I started last week’s blog by quoting Elliot D. Cohen, Ph.D., in Psychology Today, from a piece entitled How Contradiction Can Generate Mental Disorder, specifically:
The human brain is hardwired to seek consistency; when persistent, unresolved internal contradictions arise between people's everyday decisional premises, it can generate mental stress that manifests in mental dysfunction.[i]
I went on to discuss the “persistent, unresolved internal contradictions” between Asset Managers’ vision, and that of Project Managers’, and how that difference of visions manifests itself in business models that reflect those very contradictions. But there is another set of these paradoxes that have nothing at all to do with the other types of management. They are, in fact, entirely internal to PM, and will tend to become apparent whenever an organization experiences a new Project Management Office (PMO) director, or even management team.
In most new-PMO-Director circumstances I’ve been a part of, and in all new-PMO-Team ones, the newcomers will carry with them a particular narrative, that goes something like this: I’m the best person for this position, otherwise I would not have been offered the job. The change took place because the owning organization perceived that it needed to take place, meaning that the previous technical approach to advancing PM in the macro-organization was found wanting. Since I’ve set up and/or led a successful PMO, anything that I come across that’s inconsistent with my previous successes will need to be rooted out, and then things will improve similarly to my already-experienced victories. By no means should this narrative be considered confined to new management – consultants are also highly vulnerable to adopting it, and poorly-trained auditors as well.[ii]
This entirely understandable narrative, unfortunately, will invariably run head-long into Chesterton’s Fence, which is
In the matter of reforming things, as distinct from deforming them, there is one plain and simple principle; a principle which will probably be called a paradox. There exists in such a case a certain institution or law; let us say, for the sake of simplicity, a fence or gate erected across a road. The more modern type of reformer goes gaily up to it and says, “I don’t see the use of this; let us clear it away.” To which the more intelligent type of reformer will do well to answer: “If you don’t see the use of it, I certainly won’t let you clear it away.
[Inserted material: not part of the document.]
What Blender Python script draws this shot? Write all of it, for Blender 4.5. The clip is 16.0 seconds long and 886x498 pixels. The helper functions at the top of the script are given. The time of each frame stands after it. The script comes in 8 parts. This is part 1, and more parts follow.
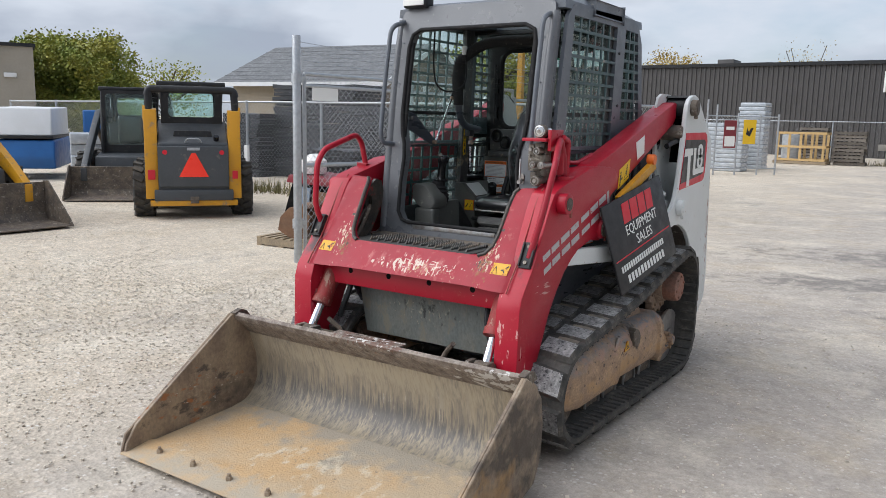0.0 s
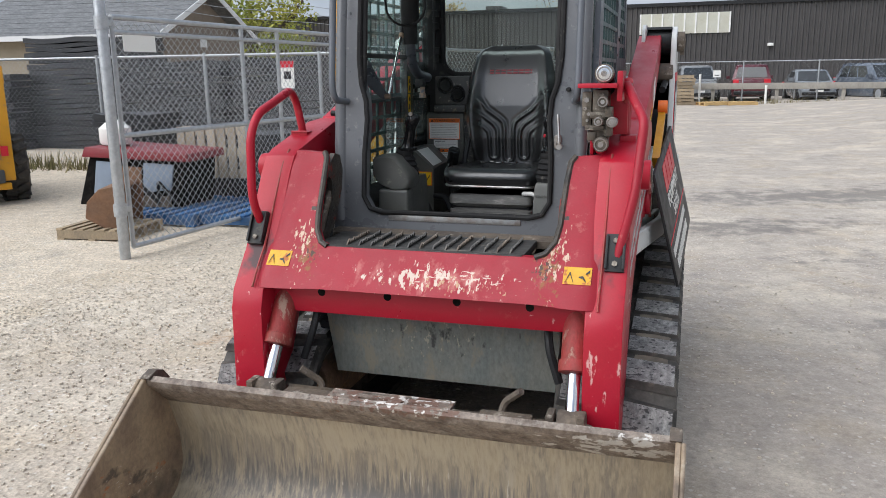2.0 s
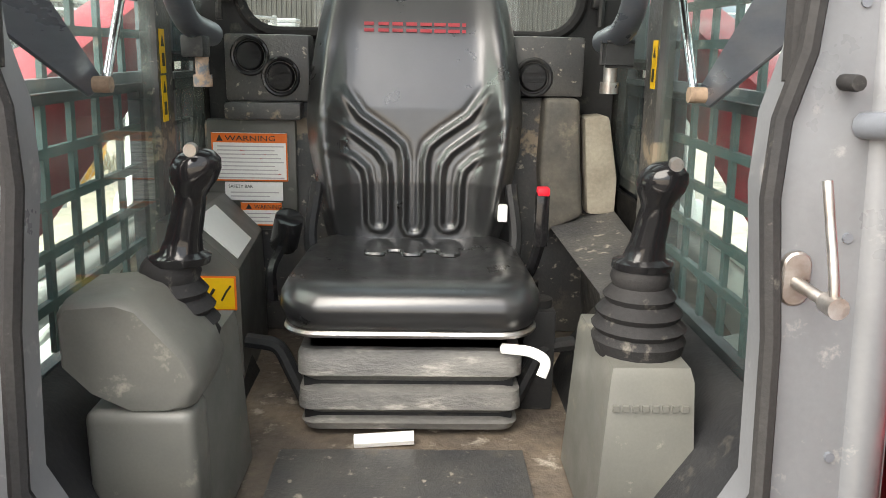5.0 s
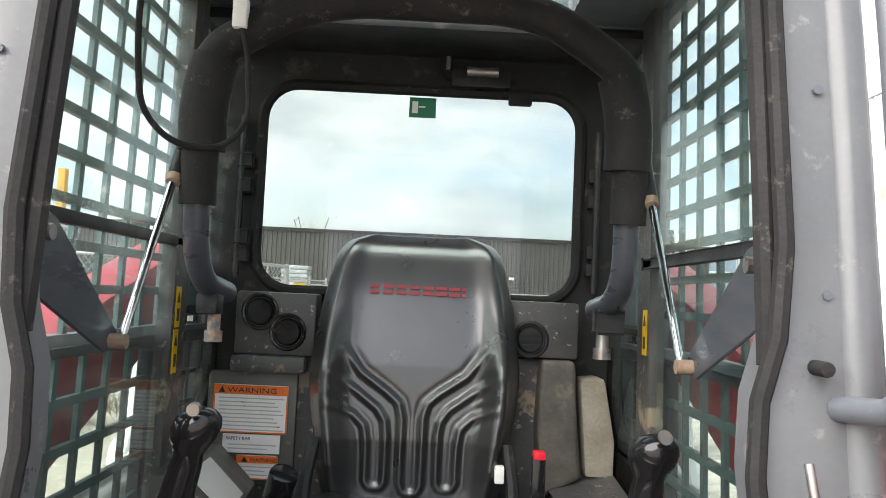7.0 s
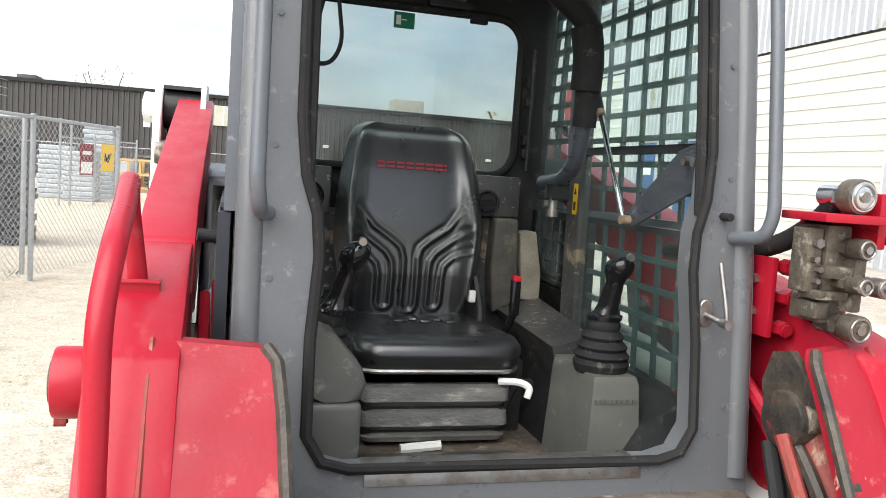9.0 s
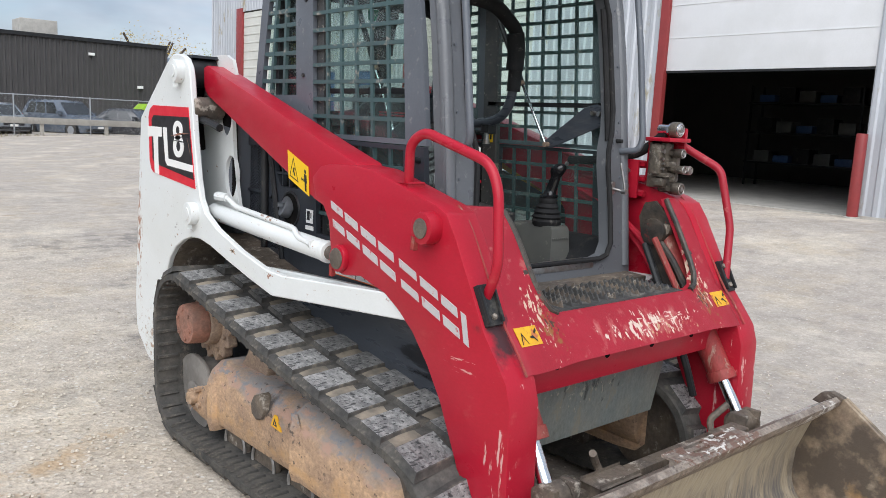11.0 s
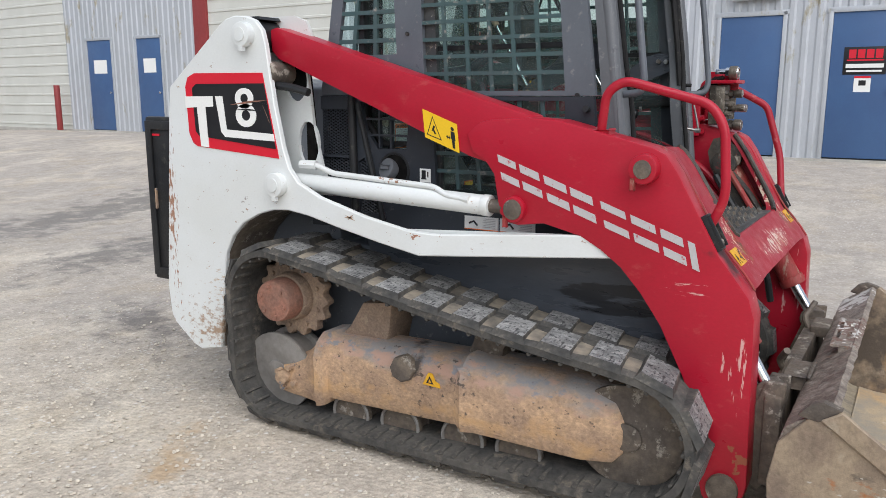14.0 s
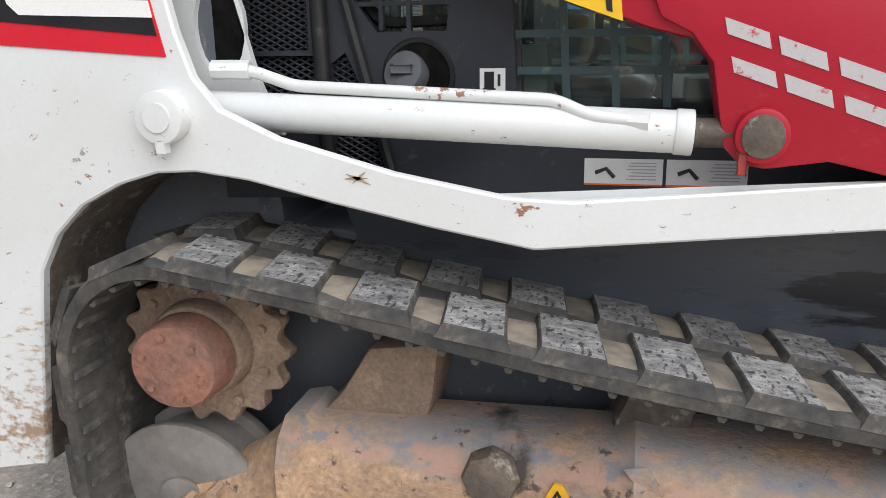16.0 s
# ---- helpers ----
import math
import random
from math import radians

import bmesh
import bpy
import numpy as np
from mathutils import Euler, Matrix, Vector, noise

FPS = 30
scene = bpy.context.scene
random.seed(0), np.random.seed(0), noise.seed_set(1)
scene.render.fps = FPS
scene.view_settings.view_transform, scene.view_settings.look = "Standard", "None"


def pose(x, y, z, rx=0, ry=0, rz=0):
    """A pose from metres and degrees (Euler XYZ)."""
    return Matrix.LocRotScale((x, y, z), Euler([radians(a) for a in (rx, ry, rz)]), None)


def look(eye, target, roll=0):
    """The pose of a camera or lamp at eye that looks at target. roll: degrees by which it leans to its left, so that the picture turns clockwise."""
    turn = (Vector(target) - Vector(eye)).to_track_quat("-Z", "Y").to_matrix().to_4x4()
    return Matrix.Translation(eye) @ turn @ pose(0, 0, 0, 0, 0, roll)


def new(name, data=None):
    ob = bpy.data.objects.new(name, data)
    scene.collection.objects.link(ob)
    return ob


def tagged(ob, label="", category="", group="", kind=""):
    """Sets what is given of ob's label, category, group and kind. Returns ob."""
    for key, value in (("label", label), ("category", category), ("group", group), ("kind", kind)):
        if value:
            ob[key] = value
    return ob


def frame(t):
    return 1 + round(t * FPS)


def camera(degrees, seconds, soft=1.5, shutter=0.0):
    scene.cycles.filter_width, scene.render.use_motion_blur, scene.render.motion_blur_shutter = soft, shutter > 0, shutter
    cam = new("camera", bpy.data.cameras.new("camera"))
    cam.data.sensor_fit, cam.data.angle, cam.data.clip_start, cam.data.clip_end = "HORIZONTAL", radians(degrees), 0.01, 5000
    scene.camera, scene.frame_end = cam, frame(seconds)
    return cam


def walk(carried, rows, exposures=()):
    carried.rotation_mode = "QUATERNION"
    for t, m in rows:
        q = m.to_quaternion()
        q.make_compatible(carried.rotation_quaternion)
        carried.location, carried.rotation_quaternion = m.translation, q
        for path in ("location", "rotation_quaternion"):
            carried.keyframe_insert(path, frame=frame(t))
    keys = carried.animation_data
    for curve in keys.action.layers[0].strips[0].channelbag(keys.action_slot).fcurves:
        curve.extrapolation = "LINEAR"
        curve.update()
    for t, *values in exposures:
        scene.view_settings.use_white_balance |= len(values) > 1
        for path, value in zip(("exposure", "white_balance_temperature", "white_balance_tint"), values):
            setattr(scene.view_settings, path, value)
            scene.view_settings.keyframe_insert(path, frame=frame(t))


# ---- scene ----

Go away and think. Then, when you can come back and tell me that you do see the use of it, I may allow you to destroy it.[iii]
When a new PMO Team is brought in from outside the organization, it’s been my (highly frustrating) experience that the extant staff is almost never evaluated with respect to their capabilities or talent. New executive teams tend to value one characteristic in the already-existing staff above all others: loyalty. The meek mediocrity who enthusiastically and unquestioningly embraces all of the newcomers’ changes will fare wildly better than the truly talented Team members who dare to suggest a pause before the new execs tear down the fence erected across the road.
PM as a discipline is more vulnerable to this effect than our friends, the Asset Managers, because of Generally Accepted Accounting Principles, or GAAP. GAAP is a rather precise codex, since, among other things, it serves as the basis for how governments collect taxes from corporations. Project Management, on the other hand, does not have generally-accepted anything (and for those purists who would point to the PMBOK Guide® as refutation, I would counter by pointing out how many revisions it has gone through). I’ve often asserted that you could put fifty PMs in a room, and they won’t agree on the color of an orange. With such a wide variance in what constitutes valid (let alone optimal) practices within the realm of PM, it’s small wonder that new PMO managers or teams not only have wide latitude to set up the strategies for advancing the capability within the macro-organization, it’s next to impossible to even-handedly evaluate their progress (or lack thereof) short of complete system failure. Accountants become aware that something’s amiss whenever they perform a trial balancing of the books. PMO Directors and/or their superiors won’t know if things are getting ready to fail catastrophically until a majority of the projects in the portfolio are coming in late and over budget, by which time it’s probably too late to correct.
But that’s kind of the nature of the PM beast. There are many more ways of successfully bringing in the highly varied types of projects than there are of setting up a chart of accounts in a general ledger. PM is somewhat resistant to formulaic approaches, and that’s okay. Kind of attractive, even.
[i] Retrieved from https://www.psychologytoday.com/us/blog/what-would-aristotle-do/202105/how-contradiction-can-generate-mental-disorder on October 14, 2023, 20:55 MDT.
[ii] Well-trained auditors know to never simply walk into a PMO and criticize anything and everything that doesn’t match their conception(s) of a ”properly” functioning organization.